Emphasis mine.  The RFC allows for unescaped unicode characters of any encoding.  As such, there ought to be a way to turn off unicode escapes but leave control character escapes turned on.

It would be more appropriate to break JSON_ESCAPE_WRITES into two options.  One option could control escaping unicode (since the majority of unescaped unicode is valid).  The other option could control the escaping of control characters that the json rfc defines as necessary to escape (quotation mark, reverse solidus and control characters) althought this would be a strange option to enable since it could cause non-conforming json to be written.

I would very much like to use libjson to parse utf-8 json without escaping any characters that don't need to be escaped.

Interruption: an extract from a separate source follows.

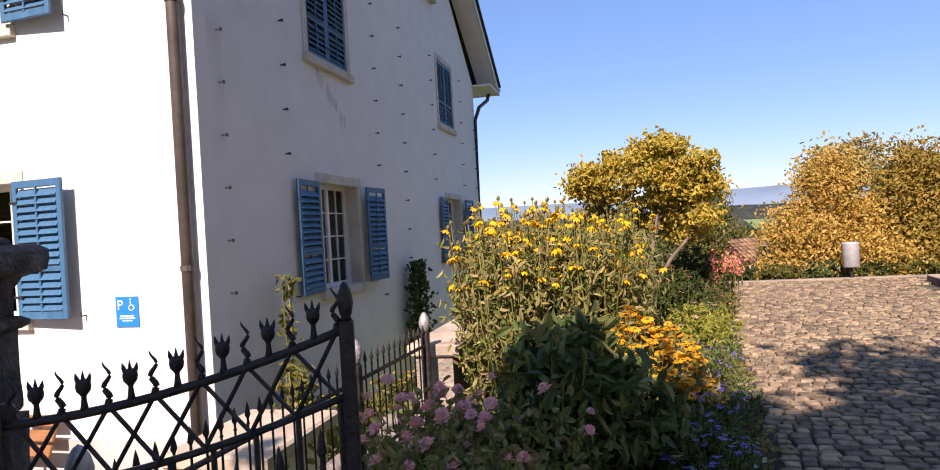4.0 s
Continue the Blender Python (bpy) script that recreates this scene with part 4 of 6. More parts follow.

The makefiles don't currently work on linux.  I hacked together some symlinks and edited a few makefiles to get everything to build but it would be really nice if the project could be re-organized a bit so that the linux build would work.

The int type you use should probably be int64_t (from stdint.h) for portability's sake.  From reading the RFC I gather that there is no limit to the size of an allowed integer.  Representing an arbitrarily large integer in C/C++ without involving a 3rd party library is a crappy problem.  int64_t is the biggest you can get and be portable.

One last thing, I'm wondering why a lot of the library options are compile time options instead of runtime options.  JSON_INDENT, JSON_ESCAPE_WRITES, JSON_NEWLINE, etc.  They could all be configured at runtime, allowing the library to be a bit more general purpose.

Frankly, after writing all this I'm starting to wonder if I should even be using this library at all.  It can read and write json but I had to do an awful lot of testing and legwork to get it to build and to figure out what its unicode support was doing.  And now that I have figured things out I'm not terribly happy with what I've got.